The Nobel laureate said America’s policy on snooping may be in the interest of that country, but India and its scientists should work towards making its internal information more secure
Nobel laureate Venkatraman Ramakrishnan on Sunday said India should not allow other countries to snoop on it and extract information sensitive to national interests.
In the wake of revelations in the media that the USA had under surveillance many countries and their national leaders, Dr. Ramakrishnan said America’s policy might be in the interest of that country, but India and its scientists should work towards making its internal information more secure.
“Cyber security is very important for a country like Ind-ia as a lot of vital information might be out in the open. Indian government can take the help of scientists to develop algorithms which are hard to crack and this can make snooping difficult,” he said.
The eminent microbiologist, who teaches at University of Cambridge, was speaking at the inauguration of the C.R. Rao Gallery at the C.R. Rao Advanced Institute of Mathematics, Statistics and Computer Science at the University of Hyderabad.

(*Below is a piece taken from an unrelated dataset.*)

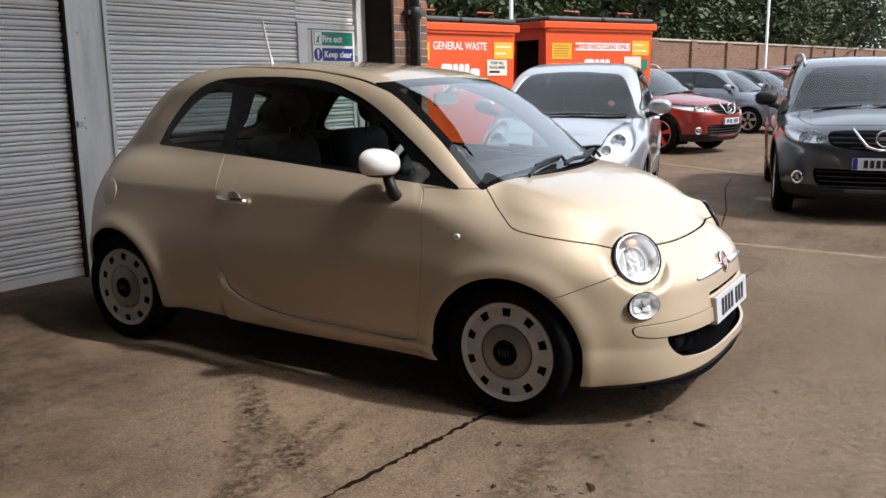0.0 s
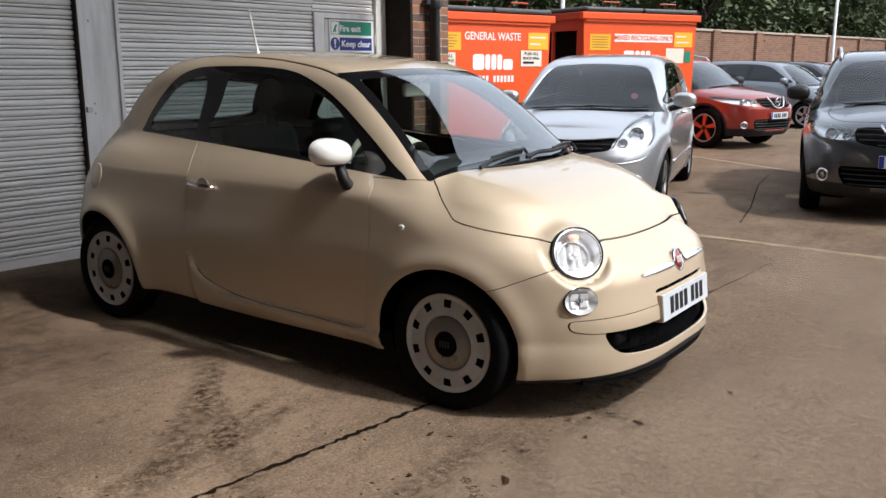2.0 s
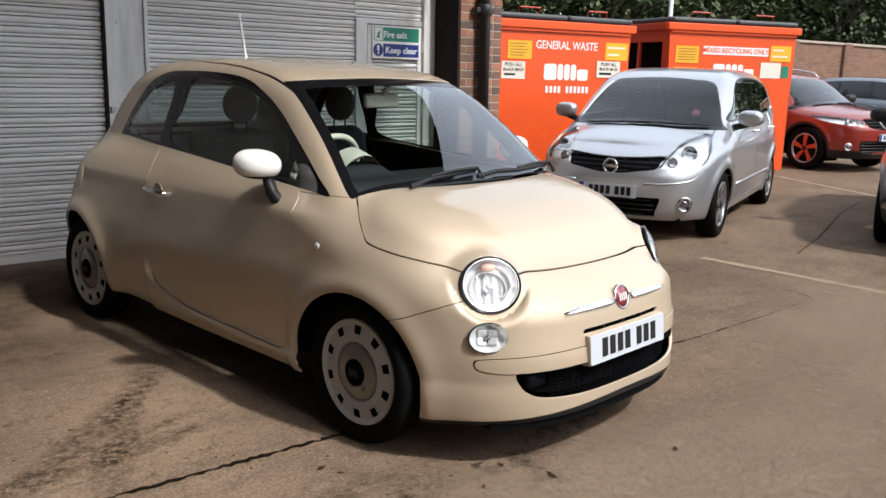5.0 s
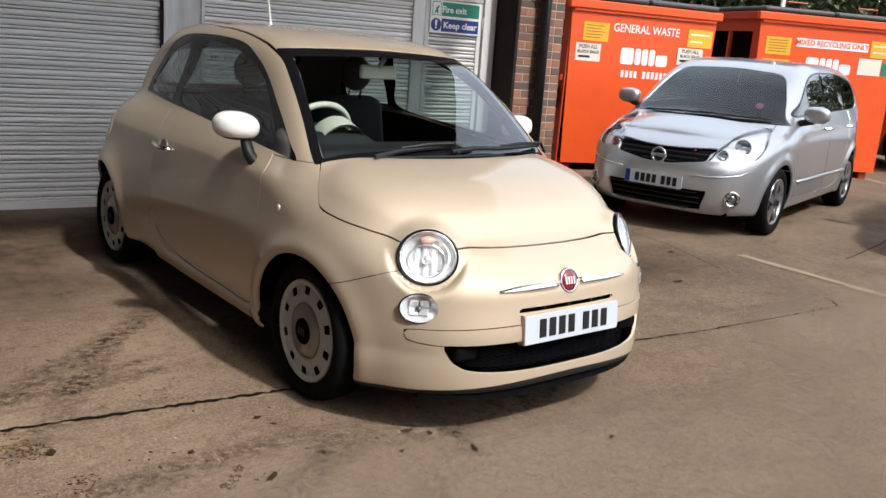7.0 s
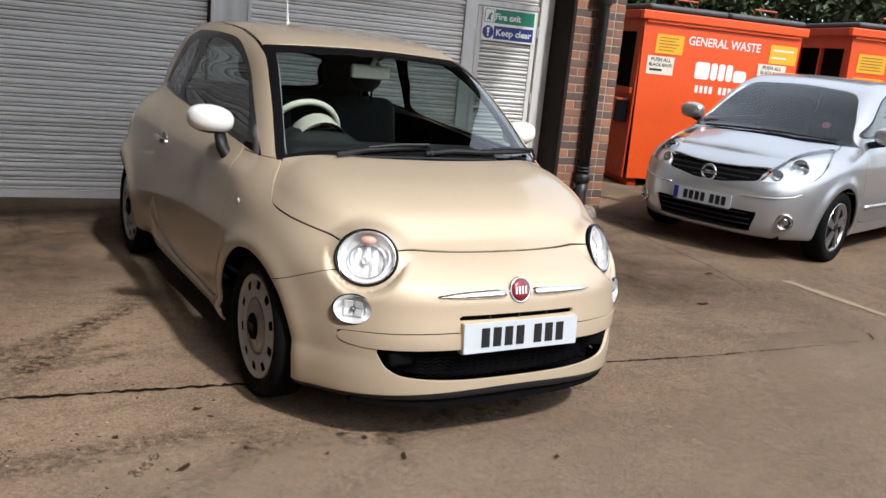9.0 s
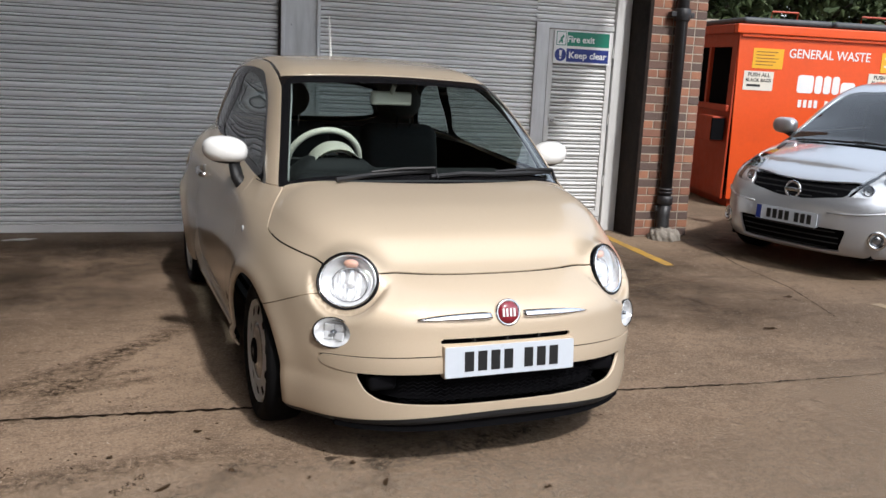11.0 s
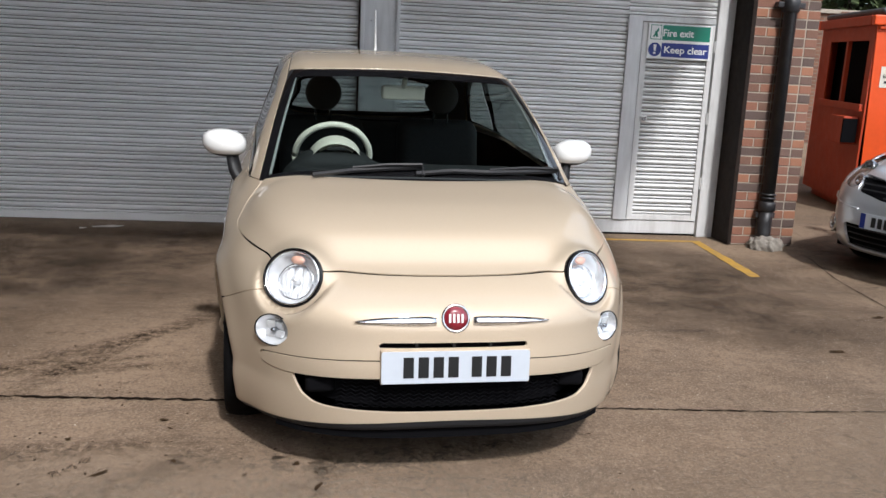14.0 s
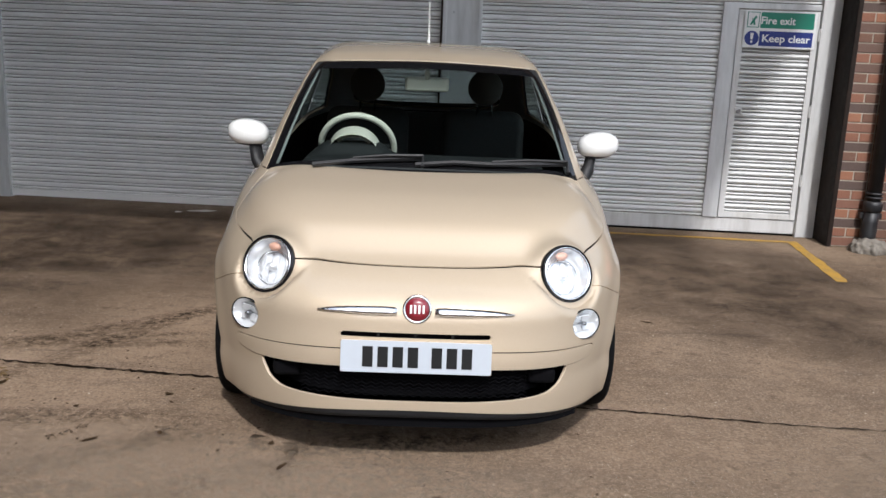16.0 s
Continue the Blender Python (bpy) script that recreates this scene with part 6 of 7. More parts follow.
def make_car(name, c, m, paint, label, cell, lamp, grille, extras, spoke_mat="alloy", group="parked cars", spokes=5, cladding=False):
    """A parked car: body panels, glass, lamps, grille, wheels and mirrors; lamp, grille, intake are (x, z) outlines at the front."""
    car = thing(name, m, label, "car", group)
    shape = car_shape(c)
    sheet = skin(shape, (-1.08, -c["box"][0], 0.1), (1.08, c["box"][0], c["box"][1]), cell)
    front, back = c["axles"]
    r = c["arch"]
    sheet = cut(sheet, lambda x, y, z: np.where((np.abs(x) > 0.5) & (z < 0.9), np.minimum(np.hypot(y - front, z - c["radius"]), np.hypot(y - back, z - c["radius"])) - r, FAR))[1]
    sheet = cut(sheet, lambda x, y, z: z - c["sill"] - 0.008)[1]
    gt = c["glass_top"]
    edge = outline([(p[0], p[1]) for p in reversed(gt)] + [(-0.25, gt[0][1] + 0.035), (0, gt[0][1] + 0.045), (0.25, gt[0][1] + 0.035)] + [(-p[0], p[1]) for p in gt] + [(0, 0.6)])
    pane, sheet = cut(sheet, lambda x, y, z: np.where((y < 0) & (z > 0.8), np.maximum(np.maximum(edge(x, z), c["base_y"] - 0.06 + 0.38 * x * x - y), 0.955 - z), FAR))
    side_edge = outline(c["side"])
    side, sheet = cut(sheet, lambda x, y, z: np.where(np.abs(x) > 0.4, side_edge(y, z), FAR))
    lamp_edge, grille_edge = outline(lamp), outline(grille + [(-a, b) for a, b in reversed(grille)])
    lamps, sheet = cut(sheet, lambda x, y, z: np.where(y < -1.1, lamp_edge(np.abs(x), z), FAR))
    grilles, sheet = cut(sheet, lambda x, y, z: np.where(y < -1.1, grille_edge(x, z), FAR))
    intake_edge = outline(extras["intake"] + [(-a, b) for a, b in reversed(extras["intake"])])
    intakes, sheet = cut(sheet, lambda x, y, z: np.where(y < -1.1, intake_edge(x, z), FAR))
    sheet_part("inner_shell", moved(sheet, -0.02), "liner", car)
    if cladding:
        clad, sheet = cut(sheet, lambda x, y, z: np.maximum(np.minimum(z - 0.36, np.minimum(np.hypot(y - front, z - c["radius"]), np.hypot(y - back, z - c["radius"])) - r - 0.045), np.where(np.abs(x) > 0.3, -1, z - 0.3)))
        sheet_part("cladding", clad, "black", car, "black plastic sill and arch cladding", rim=0.02)
    bonnet_edge = outline([(0, c["base_y"] - 0.72), (0.45, c["base_y"] - 0.66), (0.64, c["base_y"] - 0.45), (0.68, c["base_y"]), (0.5, c["base_y"] + 0.4), (-0.5, c["base_y"] + 0.4), (-0.68, c["base_y"]), (-0.64, c["base_y"] - 0.45), (-0.45, c["base_y"] - 0.66)])
    bonnet, sheet = gap_cut(sheet, lambda x, y, z: np.where((y < -0.8) & (z > 0.6), bonnet_edge(x, y), FAR), 0.008)
    sheet_part("bonnet", bonnet, paint, car, rim=0.015)
    a, b = c["pillars"]
    belt = min(q[1] for q in c["side"])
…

Dr. Ramakrishnan felt solutions to problems that are unique to India could come from the fundamental sciences.
“India has lot of interesting problems that can lead to fundamental sciences developing a solution for them. For example, scientists can work on lost plants and animal species. They can also work on Indian genomes as they can generate lot of data since genetic diversity of India is second only to Africa,” he said.

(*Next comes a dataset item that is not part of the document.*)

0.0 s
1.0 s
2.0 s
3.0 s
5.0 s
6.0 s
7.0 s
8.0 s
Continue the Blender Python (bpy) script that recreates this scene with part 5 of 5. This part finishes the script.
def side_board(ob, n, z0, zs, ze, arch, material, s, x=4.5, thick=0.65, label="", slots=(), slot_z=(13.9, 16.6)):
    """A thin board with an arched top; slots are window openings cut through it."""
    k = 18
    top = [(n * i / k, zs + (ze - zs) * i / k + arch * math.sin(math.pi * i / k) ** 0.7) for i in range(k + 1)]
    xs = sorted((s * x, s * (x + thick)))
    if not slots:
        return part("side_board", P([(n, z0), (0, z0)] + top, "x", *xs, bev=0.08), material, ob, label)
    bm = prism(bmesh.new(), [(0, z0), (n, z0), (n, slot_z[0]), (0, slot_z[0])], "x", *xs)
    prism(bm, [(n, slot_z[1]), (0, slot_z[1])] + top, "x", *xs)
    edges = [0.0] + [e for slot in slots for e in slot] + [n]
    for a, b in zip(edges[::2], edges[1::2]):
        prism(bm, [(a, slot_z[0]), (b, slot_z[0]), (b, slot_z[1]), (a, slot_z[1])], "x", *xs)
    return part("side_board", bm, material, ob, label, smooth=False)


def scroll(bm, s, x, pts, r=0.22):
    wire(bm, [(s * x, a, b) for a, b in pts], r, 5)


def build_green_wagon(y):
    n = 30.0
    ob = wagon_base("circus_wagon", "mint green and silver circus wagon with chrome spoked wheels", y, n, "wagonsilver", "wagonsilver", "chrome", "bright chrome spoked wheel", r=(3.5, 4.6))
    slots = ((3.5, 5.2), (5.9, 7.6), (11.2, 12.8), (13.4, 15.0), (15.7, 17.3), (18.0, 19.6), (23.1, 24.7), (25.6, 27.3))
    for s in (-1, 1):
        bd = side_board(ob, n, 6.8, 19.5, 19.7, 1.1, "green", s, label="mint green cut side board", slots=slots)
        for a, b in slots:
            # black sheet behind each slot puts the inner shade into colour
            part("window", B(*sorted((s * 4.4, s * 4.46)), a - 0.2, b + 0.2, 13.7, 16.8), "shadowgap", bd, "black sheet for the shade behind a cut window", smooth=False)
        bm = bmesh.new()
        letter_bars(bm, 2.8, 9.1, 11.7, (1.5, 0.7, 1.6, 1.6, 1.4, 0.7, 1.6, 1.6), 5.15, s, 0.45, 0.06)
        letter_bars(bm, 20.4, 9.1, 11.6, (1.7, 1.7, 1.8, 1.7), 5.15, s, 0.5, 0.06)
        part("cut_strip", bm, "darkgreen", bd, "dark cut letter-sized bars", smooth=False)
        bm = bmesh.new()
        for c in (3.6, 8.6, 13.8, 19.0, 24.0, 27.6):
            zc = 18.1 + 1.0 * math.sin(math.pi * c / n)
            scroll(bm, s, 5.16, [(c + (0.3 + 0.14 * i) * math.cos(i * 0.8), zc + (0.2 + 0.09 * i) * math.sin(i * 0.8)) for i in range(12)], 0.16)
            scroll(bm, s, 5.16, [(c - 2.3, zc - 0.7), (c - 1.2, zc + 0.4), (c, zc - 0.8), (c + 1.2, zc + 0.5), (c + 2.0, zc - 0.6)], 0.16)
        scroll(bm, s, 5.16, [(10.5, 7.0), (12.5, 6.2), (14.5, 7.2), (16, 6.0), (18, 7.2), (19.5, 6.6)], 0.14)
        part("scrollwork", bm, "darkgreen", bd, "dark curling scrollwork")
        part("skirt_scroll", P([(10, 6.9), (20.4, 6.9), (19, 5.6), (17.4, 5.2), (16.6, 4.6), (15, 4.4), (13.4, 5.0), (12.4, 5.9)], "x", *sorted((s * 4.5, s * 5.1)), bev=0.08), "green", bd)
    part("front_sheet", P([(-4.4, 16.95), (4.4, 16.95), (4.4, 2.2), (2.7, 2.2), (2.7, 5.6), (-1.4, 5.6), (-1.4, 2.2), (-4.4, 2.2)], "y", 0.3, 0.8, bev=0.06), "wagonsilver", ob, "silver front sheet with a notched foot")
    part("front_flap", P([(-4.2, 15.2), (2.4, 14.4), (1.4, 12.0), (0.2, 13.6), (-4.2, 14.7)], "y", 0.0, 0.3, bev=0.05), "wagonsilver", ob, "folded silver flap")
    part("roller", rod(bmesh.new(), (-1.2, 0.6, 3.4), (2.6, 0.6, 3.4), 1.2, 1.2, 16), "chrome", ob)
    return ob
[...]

Earlier, the C.R. Rao gallery was inaugurated on the occasion of the 126 birth anniversary of legendary mathematician Srinivasa Ramanujam. Designed by Dr. Rao’s daughter Tejaswini Rao, the gallery gives a peek in to the vast contribution made by the 93-year-old in the field of mathematics and statistics.
Dr. Rao said the main aim of the gallery was to inspire young scientists and open a new door of knowledge for them. Former DRDO Director-General V.K. Saraswat said with the country’s focus on cyber security and bio-defence, maths and statistics institutes would play a pivotal role in the near future.